§ REQUIRED TASK: Transcribe all of the data exactly. Omit the pictures.

§ DATASET EXCERPT:
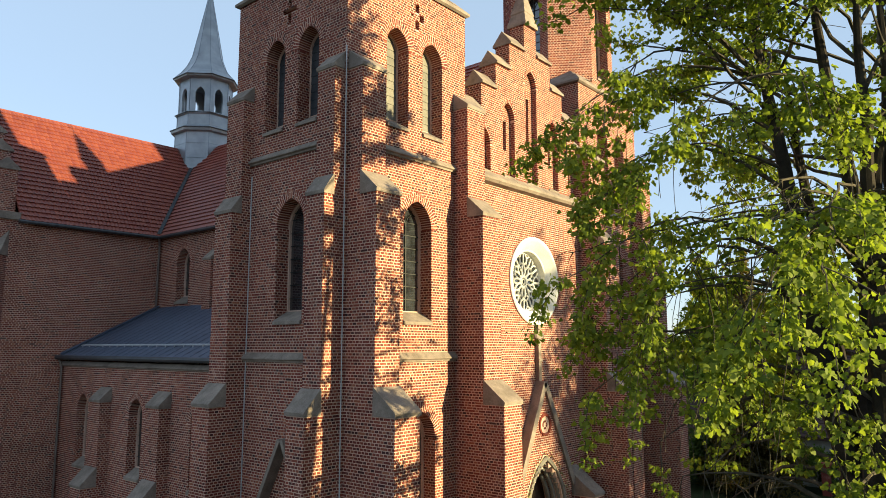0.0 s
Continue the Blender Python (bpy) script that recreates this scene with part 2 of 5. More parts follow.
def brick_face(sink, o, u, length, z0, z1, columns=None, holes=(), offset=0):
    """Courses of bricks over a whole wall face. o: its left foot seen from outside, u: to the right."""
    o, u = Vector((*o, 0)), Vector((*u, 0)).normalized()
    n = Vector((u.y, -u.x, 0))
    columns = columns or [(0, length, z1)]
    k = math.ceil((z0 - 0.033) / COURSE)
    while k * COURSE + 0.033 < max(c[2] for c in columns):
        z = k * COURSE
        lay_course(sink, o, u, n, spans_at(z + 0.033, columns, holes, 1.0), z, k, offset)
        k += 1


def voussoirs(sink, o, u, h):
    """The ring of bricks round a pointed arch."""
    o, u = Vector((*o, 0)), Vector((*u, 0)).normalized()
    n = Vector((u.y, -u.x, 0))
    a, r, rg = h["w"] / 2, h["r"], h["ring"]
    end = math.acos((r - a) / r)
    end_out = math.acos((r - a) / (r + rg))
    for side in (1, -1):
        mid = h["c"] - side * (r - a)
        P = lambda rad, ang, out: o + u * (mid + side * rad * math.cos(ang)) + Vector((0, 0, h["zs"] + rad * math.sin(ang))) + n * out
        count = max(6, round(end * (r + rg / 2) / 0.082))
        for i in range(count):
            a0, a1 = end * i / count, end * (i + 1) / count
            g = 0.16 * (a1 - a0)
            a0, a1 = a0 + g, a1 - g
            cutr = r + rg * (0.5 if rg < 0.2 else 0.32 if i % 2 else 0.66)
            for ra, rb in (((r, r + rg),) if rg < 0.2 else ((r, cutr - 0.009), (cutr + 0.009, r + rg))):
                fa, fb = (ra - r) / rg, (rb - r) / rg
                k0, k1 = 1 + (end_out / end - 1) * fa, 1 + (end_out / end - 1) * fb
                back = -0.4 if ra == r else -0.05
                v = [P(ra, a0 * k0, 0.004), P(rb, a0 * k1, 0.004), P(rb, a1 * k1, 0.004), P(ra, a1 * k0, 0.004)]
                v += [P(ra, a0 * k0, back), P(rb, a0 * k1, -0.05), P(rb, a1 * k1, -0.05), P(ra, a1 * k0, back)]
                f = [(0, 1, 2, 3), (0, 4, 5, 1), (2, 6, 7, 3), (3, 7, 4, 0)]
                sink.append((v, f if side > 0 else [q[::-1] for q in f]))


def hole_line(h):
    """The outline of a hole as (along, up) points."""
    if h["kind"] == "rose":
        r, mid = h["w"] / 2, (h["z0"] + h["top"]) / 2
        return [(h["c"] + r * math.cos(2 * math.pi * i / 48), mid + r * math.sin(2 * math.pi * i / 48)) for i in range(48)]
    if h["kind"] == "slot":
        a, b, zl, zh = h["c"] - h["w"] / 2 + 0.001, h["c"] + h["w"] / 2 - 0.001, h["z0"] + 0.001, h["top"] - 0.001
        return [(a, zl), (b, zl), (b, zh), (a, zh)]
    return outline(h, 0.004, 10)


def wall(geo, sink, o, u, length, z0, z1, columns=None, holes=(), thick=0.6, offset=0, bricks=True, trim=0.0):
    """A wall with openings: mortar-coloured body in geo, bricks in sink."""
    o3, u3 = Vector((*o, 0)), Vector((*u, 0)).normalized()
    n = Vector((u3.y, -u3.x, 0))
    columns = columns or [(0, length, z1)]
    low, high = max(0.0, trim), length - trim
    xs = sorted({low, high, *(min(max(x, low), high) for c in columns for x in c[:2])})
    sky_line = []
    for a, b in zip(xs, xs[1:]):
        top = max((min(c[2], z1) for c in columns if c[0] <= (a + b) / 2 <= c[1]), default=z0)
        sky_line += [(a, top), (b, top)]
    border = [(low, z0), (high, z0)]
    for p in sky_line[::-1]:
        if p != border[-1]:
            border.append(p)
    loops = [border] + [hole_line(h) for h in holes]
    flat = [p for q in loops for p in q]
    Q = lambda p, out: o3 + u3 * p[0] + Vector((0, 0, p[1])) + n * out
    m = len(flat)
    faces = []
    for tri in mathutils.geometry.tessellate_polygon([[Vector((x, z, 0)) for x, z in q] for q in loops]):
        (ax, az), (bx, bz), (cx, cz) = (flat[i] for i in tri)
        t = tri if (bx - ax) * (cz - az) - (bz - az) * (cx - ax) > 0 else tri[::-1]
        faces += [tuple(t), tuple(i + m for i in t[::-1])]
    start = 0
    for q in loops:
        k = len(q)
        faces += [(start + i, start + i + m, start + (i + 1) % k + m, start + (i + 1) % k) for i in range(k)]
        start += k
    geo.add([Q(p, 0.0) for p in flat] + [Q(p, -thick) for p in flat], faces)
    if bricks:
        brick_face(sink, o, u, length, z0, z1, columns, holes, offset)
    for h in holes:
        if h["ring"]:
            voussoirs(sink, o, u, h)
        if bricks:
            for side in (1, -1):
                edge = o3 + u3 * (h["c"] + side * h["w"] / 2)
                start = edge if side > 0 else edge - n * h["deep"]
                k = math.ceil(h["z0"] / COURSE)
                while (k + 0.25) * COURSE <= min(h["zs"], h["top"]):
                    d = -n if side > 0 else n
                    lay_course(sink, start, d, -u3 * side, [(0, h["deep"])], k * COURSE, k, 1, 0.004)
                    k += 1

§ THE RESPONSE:
0.0 s
Continue the Blender Python (bpy) script that recreates this scene with part 2 of 5. More parts follow.
def brick_face(sink, o, u, length, z0, z1, columns=None, holes=(), offset=0):
    """Courses of bricks over a whole wall face. o: its left foot seen from outside, u: to the right."""
    o, u = Vector((*o, 0)), Vector((*u, 0)).normalized()
    n = Vector((u.y, -u.x, 0))
    columns = columns or [(0, length, z1)]
    k = math.ceil((z0 - 0.033) / COURSE)
    while k * COURSE + 0.033 < max(c[2] for c in columns):
        z = k * COURSE
        lay_course(sink, o, u, n, spans_at(z + 0.033, columns, holes, 1.0), z, k, offset)
        k += 1


def voussoirs(sink, o, u, h):
    """The ring of bricks round a pointed arch."""
    o, u = Vector((*o, 0)), Vector((*u, 0)).normalized()
    n = Vector((u.y, -u.x, 0))
    a, r, rg = h["w"] / 2, h["r"], h["ring"]
    end = math.acos((r - a) / r)
    end_out = math.acos((r - a) / (r + rg))
    for side in (1, -1):
        mid = h["c"] - side * (r - a)
        P = lambda rad, ang, out: o + u * (mid + side * rad * math.cos(ang)) + Vector((0, 0, h["zs"] + rad * math.sin(ang))) + n * out
        count = max(6, round(end * (r + rg / 2) / 0.082))
        for i in range(count):
            a0, a1 = end * i / count, end * (i + 1) / count
            g = 0.16 * (a1 - a0)
            a0, a1 = a0 + g, a1 - g
            cutr = r + rg * (0.5 if rg < 0.2 else 0.32 if i % 2 else 0.66)
            for ra, rb in (((r, r + rg),) if rg < 0.2 else ((r, cutr - 0.009), (cutr + 0.009, r + rg))):
                fa, fb = (ra - r) / rg, (rb - r) / rg
                k0, k1 = 1 + (end_out / end - 1) * fa, 1 + (end_out / end - 1) * fb
                back = -0.4 if ra == r else -0.05
                v = [P(ra, a0 * k0, 0.004), P(rb, a0 * k1, 0.004), P(rb, a1 * k1, 0.004), P(ra, a1 * k0, 0.004)]
                v += [P(ra, a0 * k0, back), P(rb, a0 * k1, -0.05), P(rb, a1 * k1, -0.05), P(ra, a1 * k0, back)]
                f = [(0, 1, 2, 3), (0, 4, 5, 1), (2, 6, 7, 3), (3, 7, 4, 0)]
                sink.append((v, f if side > 0 else [q[::-1] for q in f]))


def hole_line(h):
    """The outline of a hole as (along, up) points."""
    if h["kind"] == "rose":
        r, mid = h["w"] / 2, (h["z0"] + h["top"]) / 2
        return [(h["c"] + r * math.cos(2 * math.pi * i / 48), mid + r * math.sin(2 * math.pi * i / 48)) for i in range(48)]
    if h["kind"] == "slot":
        a, b, zl, zh = h["c"] - h["w"] / 2 + 0.001, h["c"] + h["w"] / 2 - 0.001, h["z0"] + 0.001, h["top"] - 0.001
        return [(a, zl), (b, zl), (b, zh), (a, zh)]
    return outline(h, 0.004, 10)


def wall(geo, sink, o, u, length, z0, z1, columns=None, holes=(), thick=0.6, offset=0, bricks=True, trim=0.0):
    """A wall with openings: mortar-coloured body in geo, bricks in sink."""
    o3, u3 = Vector((*o, 0)), Vector((*u, 0)).normalized()
    n = Vector((u3.y, -u3.x, 0))
    columns = columns or [(0, length, z1)]
    low, high = max(0.0, trim), length - trim
    xs = sorted({low, high, *(min(max(x, low), high) for c in columns for x in c[:2])})
    sky_line = []
    for a, b in zip(xs, xs[1:]):
        top = max((min(c[2], z1) for c in columns if c[0] <= (a + b) / 2 <= c[1]), default=z0)
        sky_line += [(a, top), (b, top)]
    border = [(low, z0), (high, z0)]
    for p in sky_line[::-1]:
        if p != border[-1]:
            border.append(p)
    loops = [border] + [hole_line(h) for h in holes]
    flat = [p for q in loops for p in q]
    Q = lambda p, out: o3 + u3 * p[0] + Vector((0, 0, p[1])) + n * out
    m = len(flat)
    faces = []
    for tri in mathutils.geometry.tessellate_polygon([[Vector((x, z, 0)) for x, z in q] for q in loops]):
        (ax, az), (bx, bz), (cx, cz) = (flat[i] for i in tri)
        t = tri if (bx - ax) * (cz - az) - (bz - az) * (cx - ax) > 0 else tri[::-1]
        faces += [tuple(t), tuple(i + m for i in t[::-1])]
    start = 0
    for q in loops:
        k = len(q)
        faces += [(start + i, start + i + m, start + (i + 1) % k + m, start + (i + 1) % k) for i in range(k)]
        start += k
    geo.add([Q(p, 0.0) for p in flat] + [Q(p, -thick) for p in flat], faces)
    if bricks:
        brick_face(sink, o, u, length, z0, z1, columns, holes, offset)
    for h in holes:
        if h["ring"]:
            voussoirs(sink, o, u, h)
        if bricks:
            for side in (1, -1):
                edge = o3 + u3 * (h["c"] + side * h["w"] / 2)
                start = edge if side > 0 else edge - n * h["deep"]
                k = math.ceil(h["z0"] / COURSE)
                while (k + 0.25) * COURSE <= min(h["zs"], h["top"]):
                    d = -n if side > 0 else n
                    lay_course(sink, start, d, -u3 * side, [(0, h["deep"])], k * COURSE, k, 1, 0.004)
                    k += 1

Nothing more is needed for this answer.